### Exercise
Lines that contain the string "radians" are to be copied; leave out all others.

### Raw data

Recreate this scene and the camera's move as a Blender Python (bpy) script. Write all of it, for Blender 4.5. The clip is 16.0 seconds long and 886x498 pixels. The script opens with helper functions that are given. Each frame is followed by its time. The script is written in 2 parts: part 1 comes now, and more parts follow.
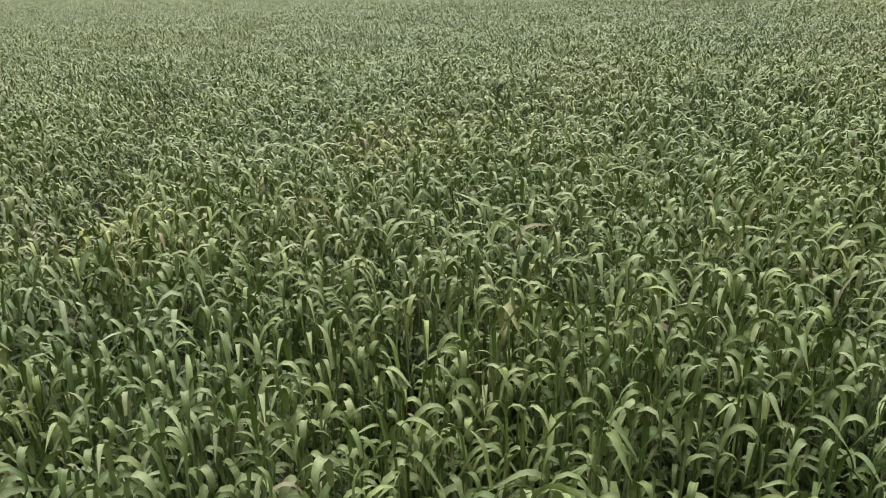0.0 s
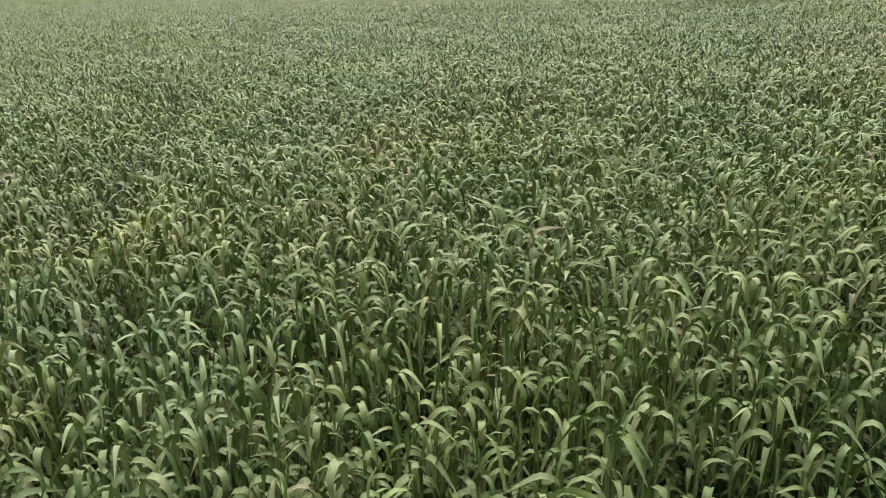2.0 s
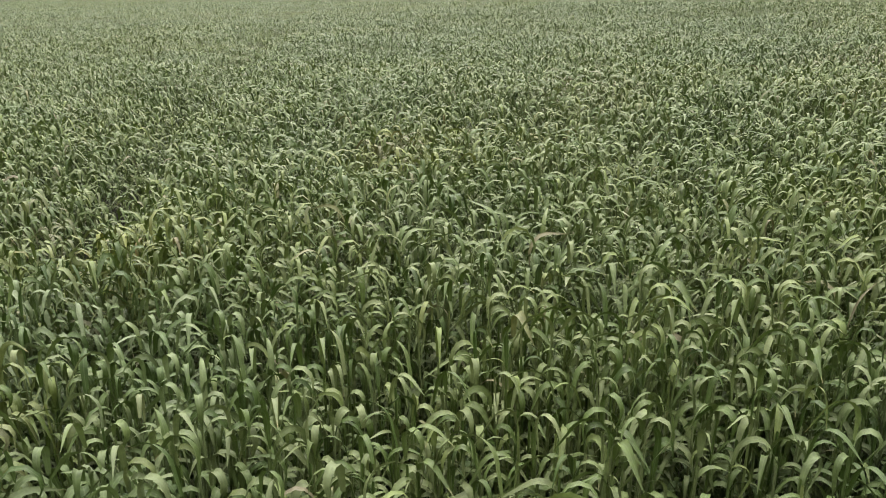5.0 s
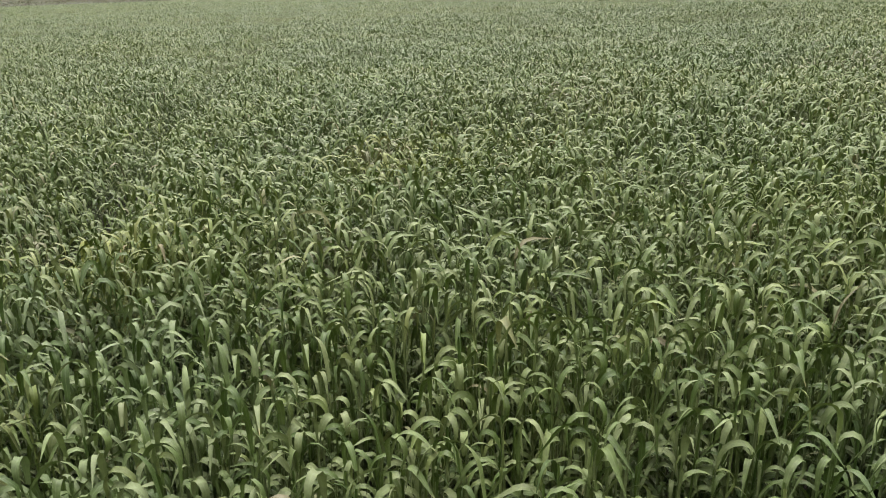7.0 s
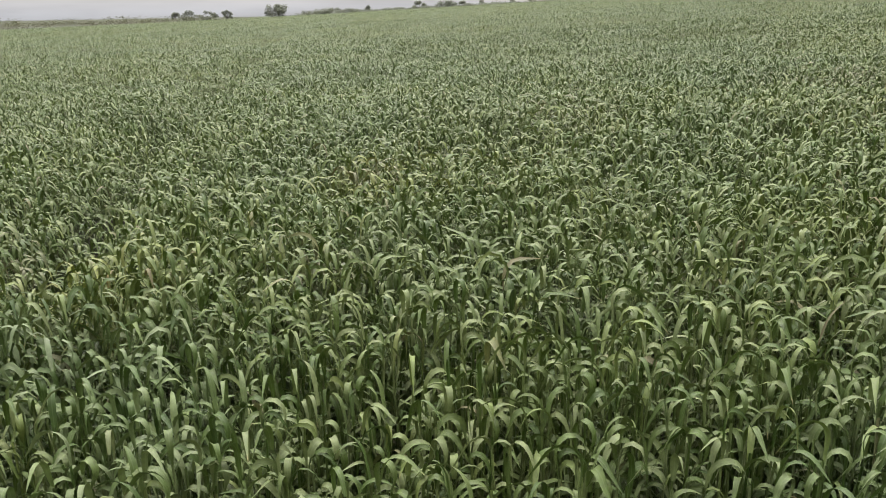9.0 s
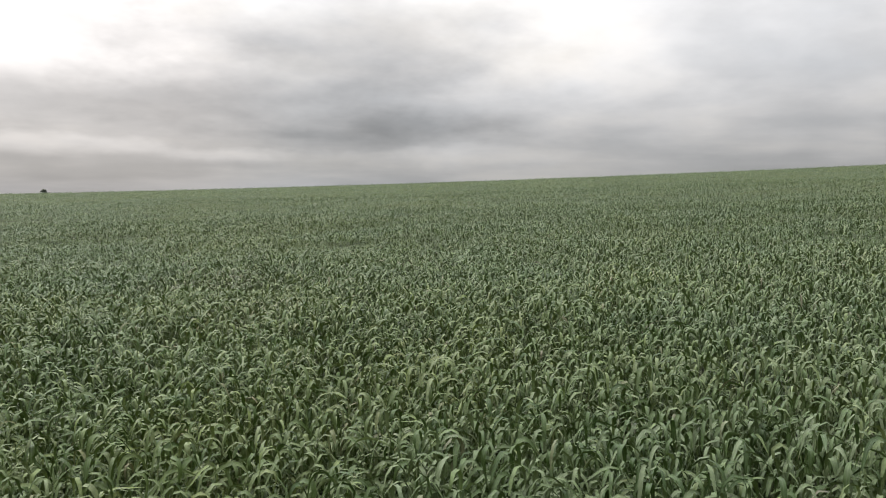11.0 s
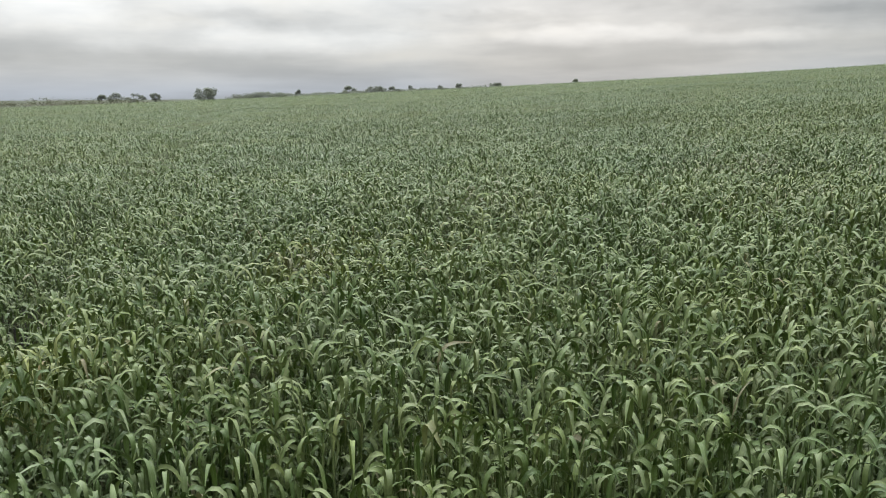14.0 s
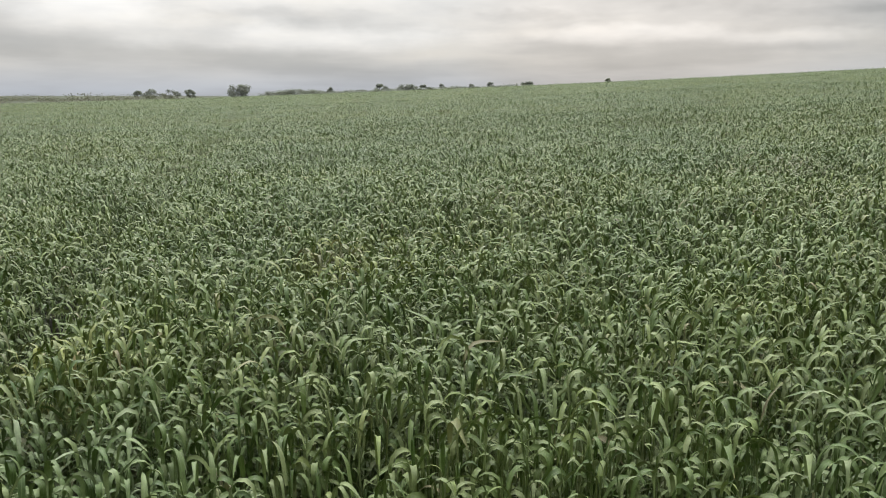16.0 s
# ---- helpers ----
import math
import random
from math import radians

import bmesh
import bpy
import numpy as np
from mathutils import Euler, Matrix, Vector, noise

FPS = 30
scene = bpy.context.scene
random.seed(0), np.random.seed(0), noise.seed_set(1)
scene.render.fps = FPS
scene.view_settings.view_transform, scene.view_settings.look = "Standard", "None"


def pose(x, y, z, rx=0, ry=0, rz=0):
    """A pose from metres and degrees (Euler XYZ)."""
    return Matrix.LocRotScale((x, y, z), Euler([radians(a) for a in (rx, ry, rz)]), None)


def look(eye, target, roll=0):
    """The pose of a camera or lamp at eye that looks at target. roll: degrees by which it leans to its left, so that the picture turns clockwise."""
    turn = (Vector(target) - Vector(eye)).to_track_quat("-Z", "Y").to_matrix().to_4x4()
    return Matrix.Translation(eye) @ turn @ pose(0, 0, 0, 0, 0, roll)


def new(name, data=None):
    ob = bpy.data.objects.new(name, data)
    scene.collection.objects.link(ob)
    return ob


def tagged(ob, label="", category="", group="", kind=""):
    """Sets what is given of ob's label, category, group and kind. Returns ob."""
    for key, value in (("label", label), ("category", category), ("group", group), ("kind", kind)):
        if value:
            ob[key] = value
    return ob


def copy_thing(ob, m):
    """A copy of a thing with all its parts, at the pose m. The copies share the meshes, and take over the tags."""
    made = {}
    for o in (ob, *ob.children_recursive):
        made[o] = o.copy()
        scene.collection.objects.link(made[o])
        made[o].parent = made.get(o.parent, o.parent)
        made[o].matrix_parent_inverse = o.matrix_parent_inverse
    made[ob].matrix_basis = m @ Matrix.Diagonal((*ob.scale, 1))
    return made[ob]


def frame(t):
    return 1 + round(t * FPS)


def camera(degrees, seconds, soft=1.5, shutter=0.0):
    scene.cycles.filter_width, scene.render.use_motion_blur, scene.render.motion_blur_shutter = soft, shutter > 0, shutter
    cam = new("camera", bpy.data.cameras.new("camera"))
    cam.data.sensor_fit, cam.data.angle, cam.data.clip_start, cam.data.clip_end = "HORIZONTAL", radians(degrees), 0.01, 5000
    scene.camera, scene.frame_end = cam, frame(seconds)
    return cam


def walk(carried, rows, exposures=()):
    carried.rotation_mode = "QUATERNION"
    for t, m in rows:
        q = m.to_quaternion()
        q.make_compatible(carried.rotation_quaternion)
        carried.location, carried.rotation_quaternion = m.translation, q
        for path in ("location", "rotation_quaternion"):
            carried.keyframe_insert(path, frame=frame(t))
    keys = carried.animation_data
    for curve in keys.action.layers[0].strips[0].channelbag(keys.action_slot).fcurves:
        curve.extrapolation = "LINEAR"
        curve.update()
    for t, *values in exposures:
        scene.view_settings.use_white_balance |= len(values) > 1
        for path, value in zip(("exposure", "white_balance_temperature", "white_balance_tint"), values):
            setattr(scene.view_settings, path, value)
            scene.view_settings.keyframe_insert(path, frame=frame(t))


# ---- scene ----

### The output
from math import radians
    return Matrix.LocRotScale((x, y, z), Euler([radians(a) for a in (rx, ry, rz)]), None)
    cam.data.sensor_fit, cam.data.angle, cam.data.clip_start, cam.data.clip_end = "HORIZONTAL", radians(degrees), 0.01, 5000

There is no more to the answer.